* _Data extract_:
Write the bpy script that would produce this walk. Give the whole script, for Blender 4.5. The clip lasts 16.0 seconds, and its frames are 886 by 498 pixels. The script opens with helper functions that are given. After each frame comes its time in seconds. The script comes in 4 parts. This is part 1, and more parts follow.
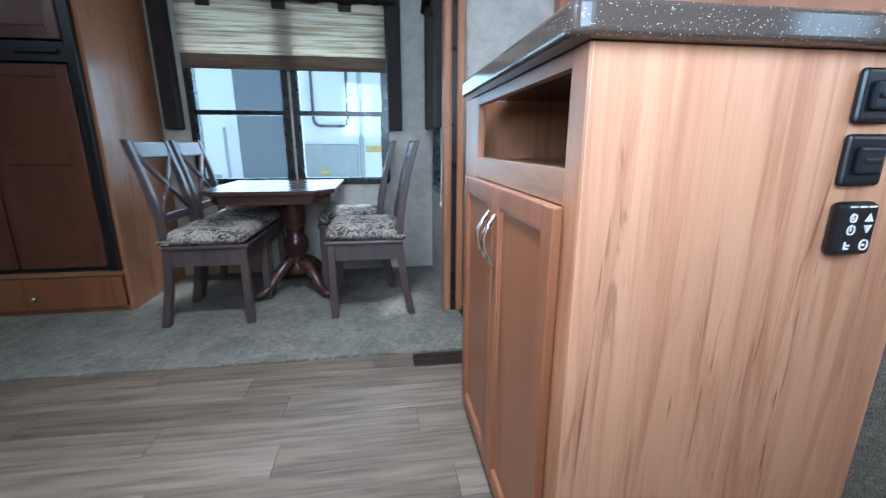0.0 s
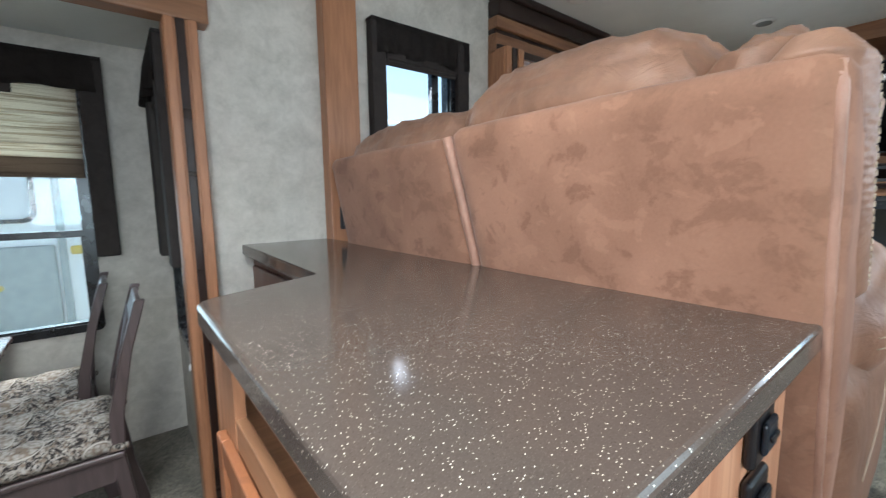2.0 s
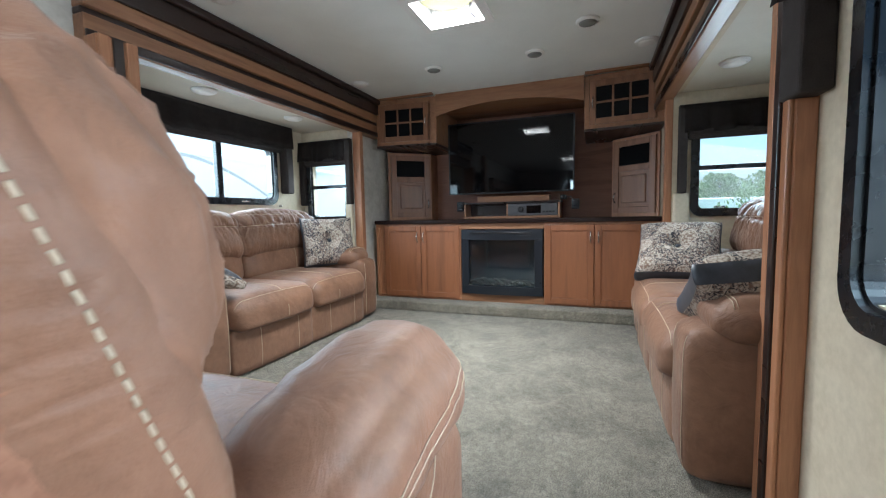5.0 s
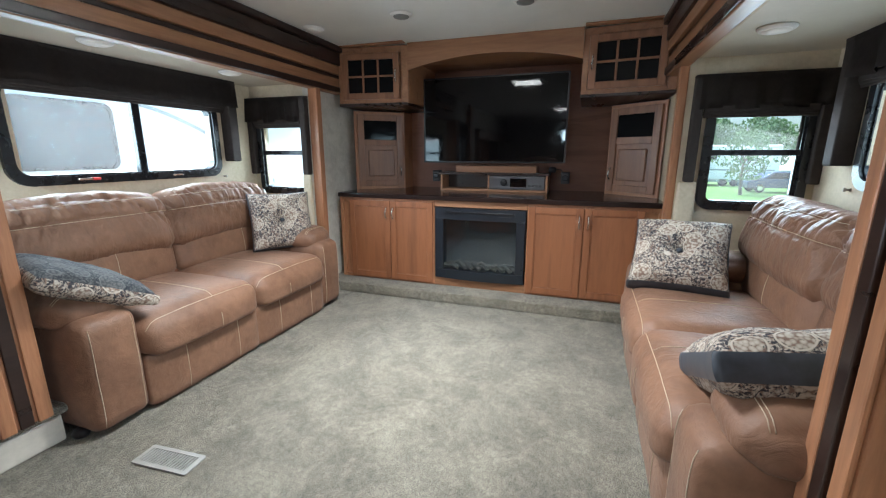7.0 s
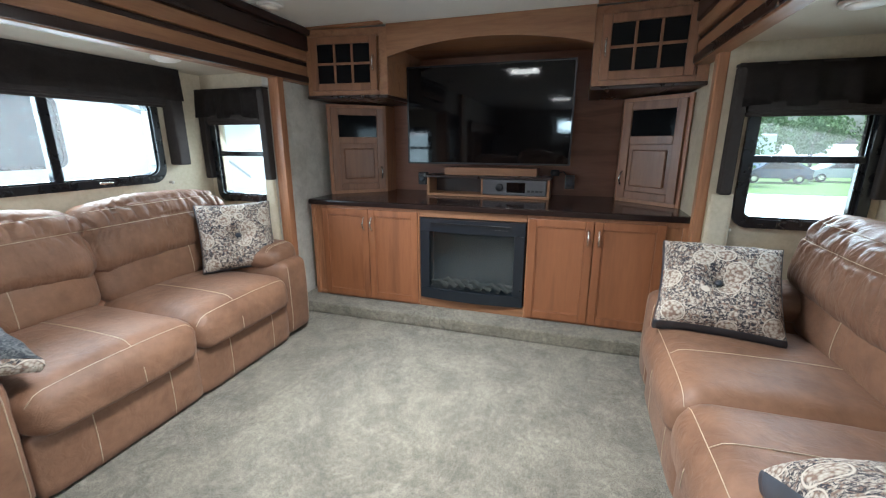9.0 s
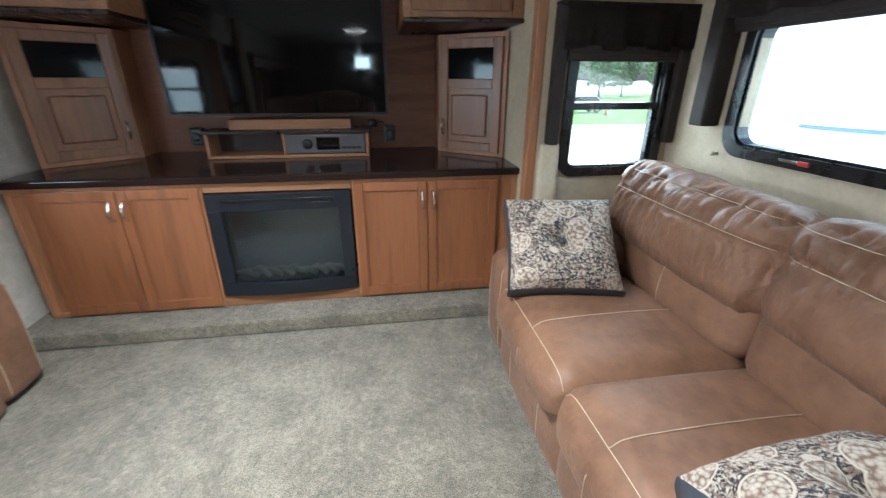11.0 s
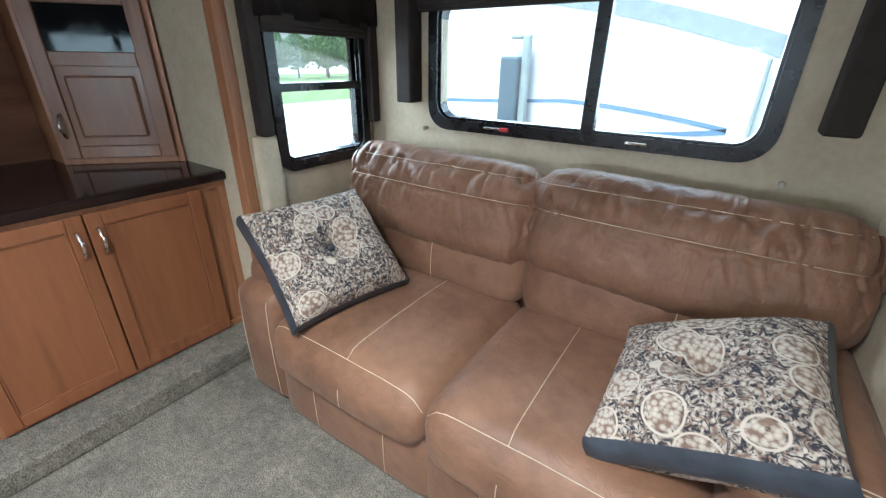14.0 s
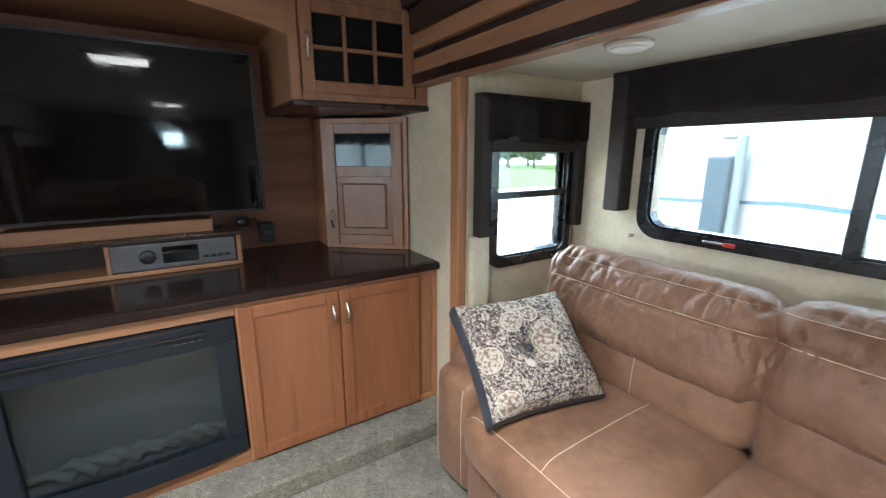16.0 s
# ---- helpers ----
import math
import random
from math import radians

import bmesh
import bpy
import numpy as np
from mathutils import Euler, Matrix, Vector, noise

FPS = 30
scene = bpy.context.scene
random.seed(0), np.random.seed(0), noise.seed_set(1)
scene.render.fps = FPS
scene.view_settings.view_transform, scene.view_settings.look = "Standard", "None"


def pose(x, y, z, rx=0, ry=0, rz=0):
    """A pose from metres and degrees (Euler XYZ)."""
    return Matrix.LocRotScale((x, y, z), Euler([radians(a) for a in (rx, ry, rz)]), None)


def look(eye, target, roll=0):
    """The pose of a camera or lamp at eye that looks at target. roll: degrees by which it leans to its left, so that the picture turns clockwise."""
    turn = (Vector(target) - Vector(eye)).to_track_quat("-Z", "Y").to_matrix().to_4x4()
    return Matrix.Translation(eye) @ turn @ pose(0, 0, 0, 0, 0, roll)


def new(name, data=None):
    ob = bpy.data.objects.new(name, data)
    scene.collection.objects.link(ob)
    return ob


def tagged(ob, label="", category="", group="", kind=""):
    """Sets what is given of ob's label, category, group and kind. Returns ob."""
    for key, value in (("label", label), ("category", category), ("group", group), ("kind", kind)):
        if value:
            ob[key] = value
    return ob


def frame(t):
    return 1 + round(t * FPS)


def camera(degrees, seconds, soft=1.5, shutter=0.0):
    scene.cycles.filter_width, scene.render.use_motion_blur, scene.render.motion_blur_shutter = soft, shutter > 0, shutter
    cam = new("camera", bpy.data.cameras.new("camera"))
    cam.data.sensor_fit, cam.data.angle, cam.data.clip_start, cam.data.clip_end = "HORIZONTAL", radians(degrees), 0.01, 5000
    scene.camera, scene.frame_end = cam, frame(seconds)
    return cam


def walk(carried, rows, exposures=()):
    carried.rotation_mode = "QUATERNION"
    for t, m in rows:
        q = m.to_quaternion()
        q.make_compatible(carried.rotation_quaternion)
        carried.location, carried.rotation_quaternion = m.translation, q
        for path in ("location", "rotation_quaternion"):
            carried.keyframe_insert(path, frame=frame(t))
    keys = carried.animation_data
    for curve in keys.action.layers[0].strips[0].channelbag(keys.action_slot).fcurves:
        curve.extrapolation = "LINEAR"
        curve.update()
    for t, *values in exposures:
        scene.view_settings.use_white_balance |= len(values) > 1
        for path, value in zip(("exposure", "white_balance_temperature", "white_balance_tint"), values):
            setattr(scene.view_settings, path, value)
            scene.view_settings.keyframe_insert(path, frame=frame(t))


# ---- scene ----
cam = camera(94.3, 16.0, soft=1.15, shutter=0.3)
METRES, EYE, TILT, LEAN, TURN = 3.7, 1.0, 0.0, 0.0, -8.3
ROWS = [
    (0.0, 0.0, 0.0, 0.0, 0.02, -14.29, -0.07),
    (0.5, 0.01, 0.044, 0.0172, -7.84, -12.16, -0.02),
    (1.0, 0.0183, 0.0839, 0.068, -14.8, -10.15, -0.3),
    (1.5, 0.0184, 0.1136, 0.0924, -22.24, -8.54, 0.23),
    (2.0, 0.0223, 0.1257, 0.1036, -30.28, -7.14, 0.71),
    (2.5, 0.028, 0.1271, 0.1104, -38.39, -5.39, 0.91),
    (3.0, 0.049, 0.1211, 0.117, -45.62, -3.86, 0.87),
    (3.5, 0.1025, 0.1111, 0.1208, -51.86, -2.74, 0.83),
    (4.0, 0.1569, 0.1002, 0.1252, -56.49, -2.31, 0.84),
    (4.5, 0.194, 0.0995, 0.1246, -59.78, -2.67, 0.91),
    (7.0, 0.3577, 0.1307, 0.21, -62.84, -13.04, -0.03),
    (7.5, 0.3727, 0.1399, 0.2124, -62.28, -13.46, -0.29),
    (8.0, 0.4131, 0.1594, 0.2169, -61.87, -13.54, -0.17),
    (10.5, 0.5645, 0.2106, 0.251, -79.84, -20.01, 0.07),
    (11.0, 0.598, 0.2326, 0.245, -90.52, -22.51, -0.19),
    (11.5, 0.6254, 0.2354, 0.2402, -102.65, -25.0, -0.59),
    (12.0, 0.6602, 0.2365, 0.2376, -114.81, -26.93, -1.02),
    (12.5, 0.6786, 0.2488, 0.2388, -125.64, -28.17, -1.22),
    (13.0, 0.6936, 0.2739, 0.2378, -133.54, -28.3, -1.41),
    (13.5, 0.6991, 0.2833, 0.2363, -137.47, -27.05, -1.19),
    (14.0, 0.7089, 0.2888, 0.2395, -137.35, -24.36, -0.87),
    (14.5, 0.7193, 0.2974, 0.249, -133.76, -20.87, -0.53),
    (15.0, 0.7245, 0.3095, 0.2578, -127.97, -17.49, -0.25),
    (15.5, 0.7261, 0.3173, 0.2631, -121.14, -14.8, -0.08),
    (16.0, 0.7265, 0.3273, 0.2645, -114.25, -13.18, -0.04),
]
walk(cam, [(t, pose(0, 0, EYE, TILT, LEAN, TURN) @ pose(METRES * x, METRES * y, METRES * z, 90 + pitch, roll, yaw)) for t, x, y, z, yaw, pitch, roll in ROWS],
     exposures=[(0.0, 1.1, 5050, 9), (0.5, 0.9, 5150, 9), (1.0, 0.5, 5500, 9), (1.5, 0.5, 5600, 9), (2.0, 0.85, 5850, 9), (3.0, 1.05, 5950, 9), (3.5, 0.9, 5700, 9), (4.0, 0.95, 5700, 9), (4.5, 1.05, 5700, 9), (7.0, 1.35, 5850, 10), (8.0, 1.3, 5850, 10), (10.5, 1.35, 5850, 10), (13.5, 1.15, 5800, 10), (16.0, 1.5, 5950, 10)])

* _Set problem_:
Pull out all lines in the data above that include "scene".

* _Task solution_:
scene = bpy.context.scene
scene.render.fps = FPS
scene.view_settings.view_transform, scene.view_settings.look = "Standard", "None"
    scene.collection.objects.link(ob)
    scene.cycles.filter_width, scene.render.use_motion_blur, scene.render.motion_blur_shutter = soft, shutter > 0, shutter
    scene.camera, scene.frame_end = cam, frame(seconds)
        scene.view_settings.use_white_balance |= len(values) > 1
            setattr(scene.view_settings, path, value)
            scene.view_settings.keyframe_insert(path, frame=frame(t))
# ---- scene ----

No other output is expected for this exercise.